这天晚上,他感觉浑身瘫软,脑袋重得像灌了铅,昏昏沉沉的,脉搏扑通扑通跳得很快,身上一阵阵发冷。那不是一般的冷,而是从骨头里钻出来的,冷得他直哆嗦。
他很清楚自己在发烧,一定是伤口感染引起的,急需治疗。可是他现在连爬都爬不起来,哪有力气去医院?况且也拿不出看病的钱,他只能躺在这儿听天由命了。
到了第二天,情况变得更加糟糕。虽然脚上的伤口似乎不那么疼了,但意识却越来越模糊,身体好像已不受他控制,变得像气球一样轻,随时都会飘起来离他而去。
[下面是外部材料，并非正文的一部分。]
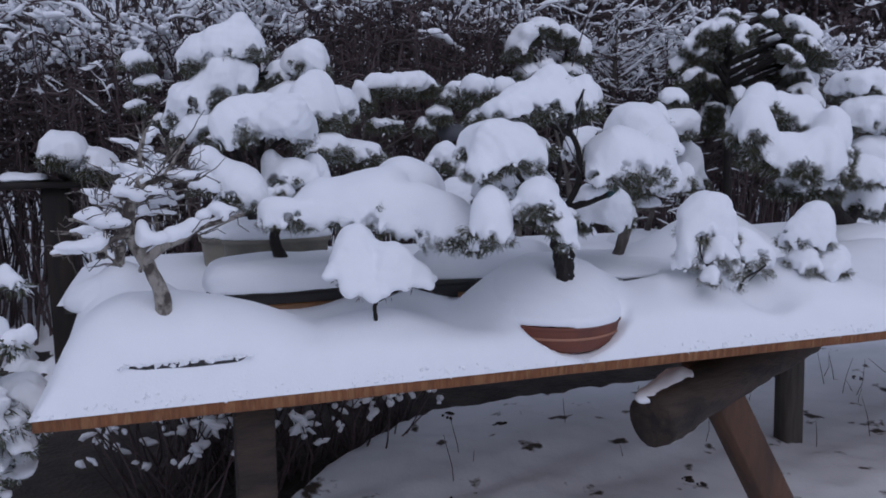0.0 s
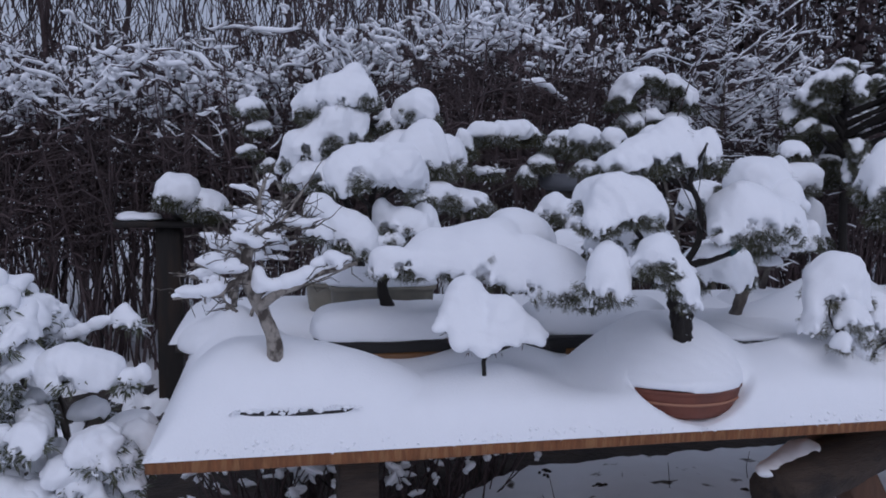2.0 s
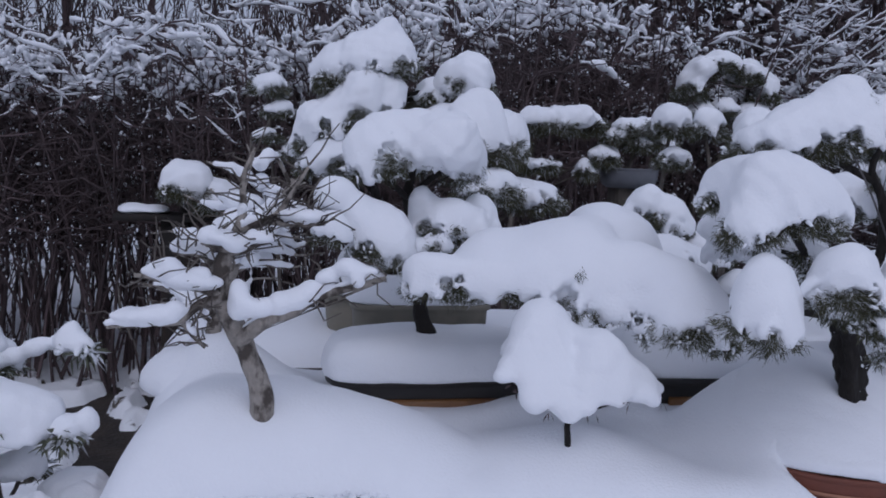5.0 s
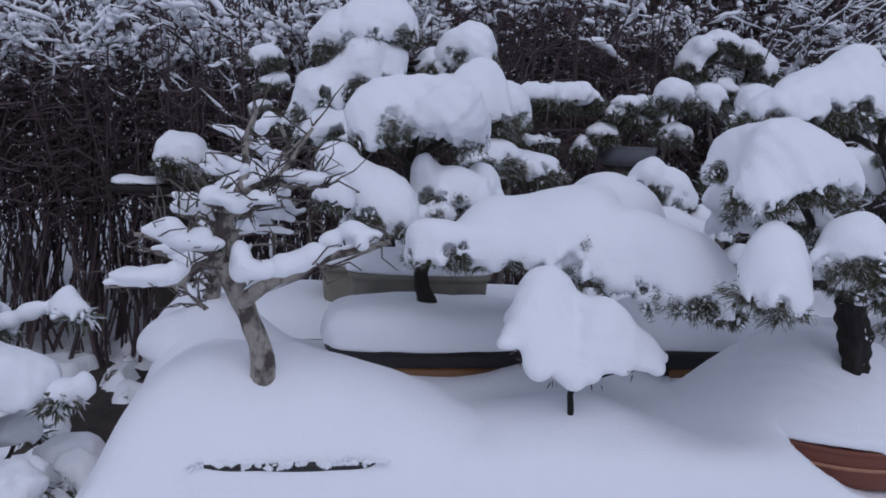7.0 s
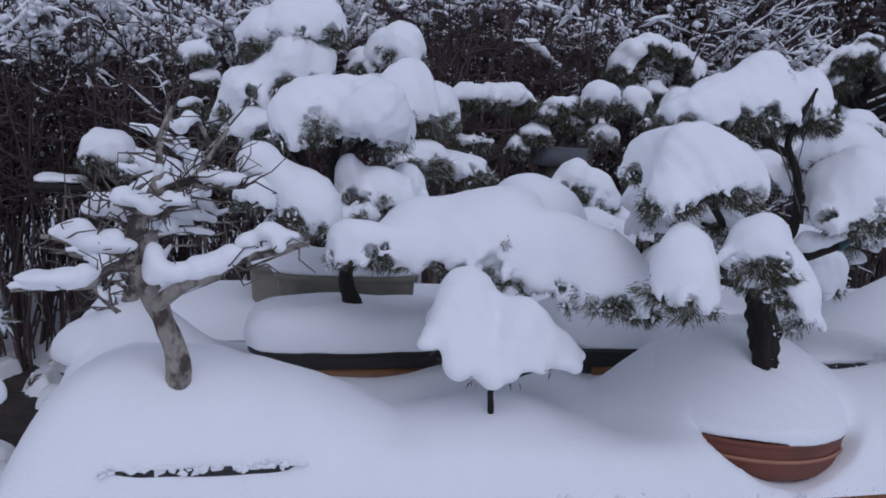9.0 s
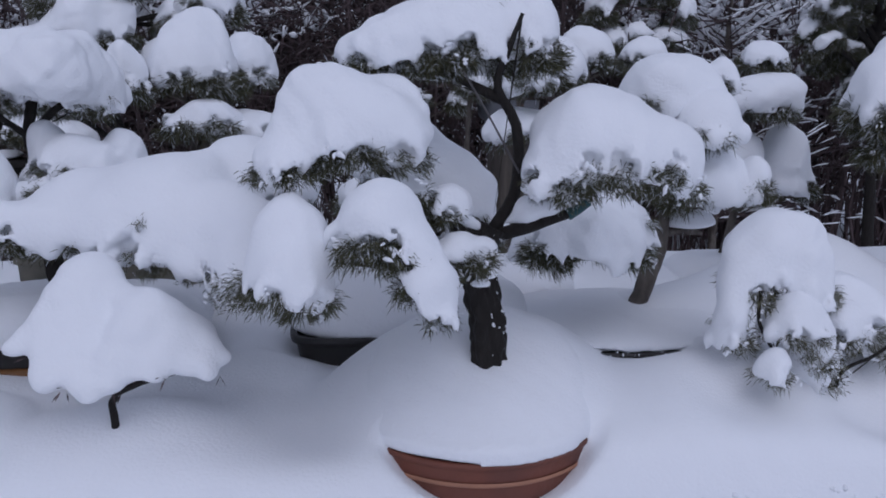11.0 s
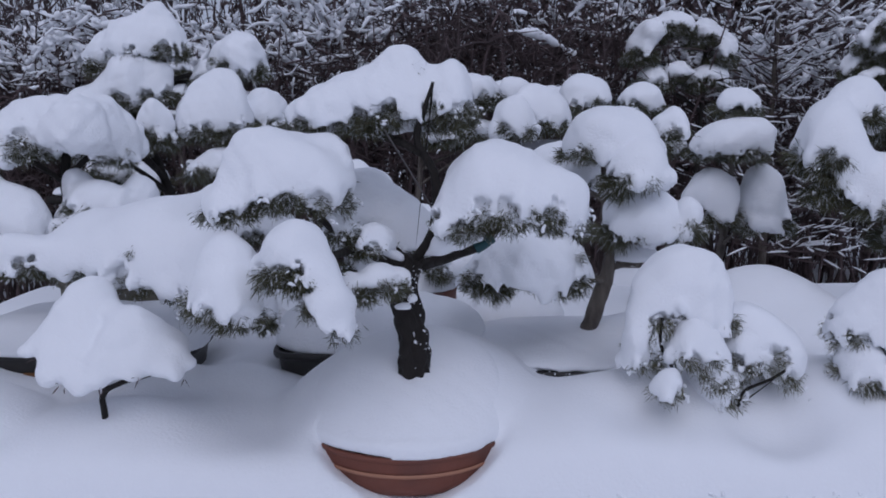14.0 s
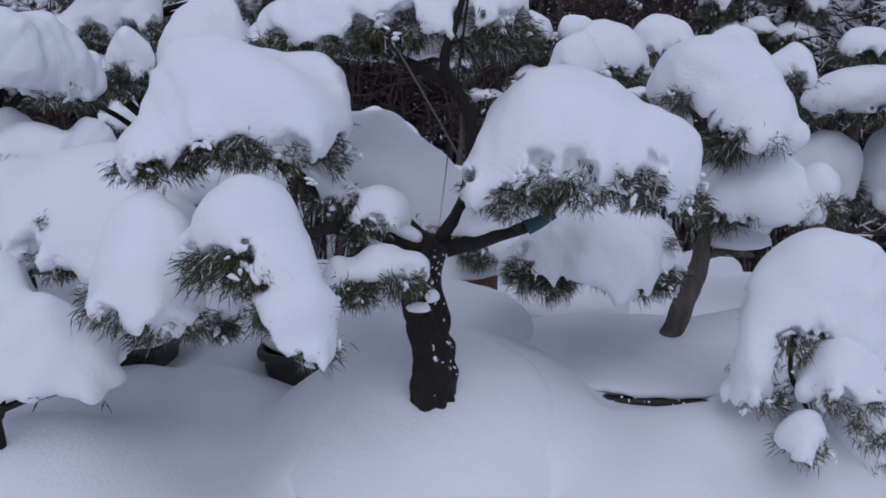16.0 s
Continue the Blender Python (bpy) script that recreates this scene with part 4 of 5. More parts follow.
# black pine in the terracotta bowl
pine = thing("bonsai_pine", (1.0, 1.965, 0.815), "black-barked pine bonsai in a terracotta bowl, pads heaped with snow", "bonsai tree", "bonsai on the table")
bowl_pot(pine, BOWL[0], BOWL[1], TOP, 0.902, BOWL[2], TERRACOTTA, "red-brown terracotta bowl with a pale line", RIDGE)
dome_snow(pine, BOWL[0], BOWL[1], BOWL[2] * 1.012, BOWL[2] * 1.012, 0.902, None, 2.0, 9, 0.005, 0.15)
v, q = limb([(1.005, 1.95, 0.955), (1.0, 1.95, 1.0), (0.99, 1.95, 1.07), (0.98, 1.95, 1.13), (0.978, 1.95, 1.18), (0.995, 1.95, 1.215)], 0.026, 0.023, 40, 0.3, 110, 0.005, 150)
part("trunk", v, q, DARK_BARK, pine, "rugged black trunk flecked with snow")
g = np.random.default_rng(19)
near = v[(v[:, 2] > 0.985) & (v[:, 1] < 1.955)]
near = near[near[:, 0] > 0.99]
C = near[g.integers(0, len(near), 40)]
w = g.uniform(0.0005, 0.0016, 40) * np.where(g.random(40) < 0.15, 1.8, 1.0)
v, q = lumps(C, g.normal(size=(40, 3)) + np.array([0, 0, 1.0]), w * 2.0, w, 20)
tagged(part("snow_specks", v, q, SNOW, pine, "flecks of snow in the bark"), kind="stuff")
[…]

朦胧中,他好像下班回家了,跳下奥斯汀小汽车,踏进那幢漂亮的西班牙式小楼。
妻子像往日那样笑着过来迎接他,接过他的皮包,帮他脱下外衣挂起来。楼上优美的小提琴声戛然而止,接着他的小仙女像长了翅膀一样飞下楼梯,叫着爸爸、爸爸!
然后他们坐在餐厅里,温暖的灯光笼罩着他们,桌上放着他爱吃的小菜,欢声笑语在耳边回荡。
他知道这不是真的,自己在做梦,但这个梦又是那么真实那么清晰,就像一幅生动的图画呈现在眼前。
他想,我是不是快死了?据说人死的时候,灵魂会脱离躯体在上方盘旋,看着他所爱的人。
不!我不能死!不能抛下我的妻子女儿!我还要找陷害我的人报仇!我已经度过了那么多难关,这一关也能度过去!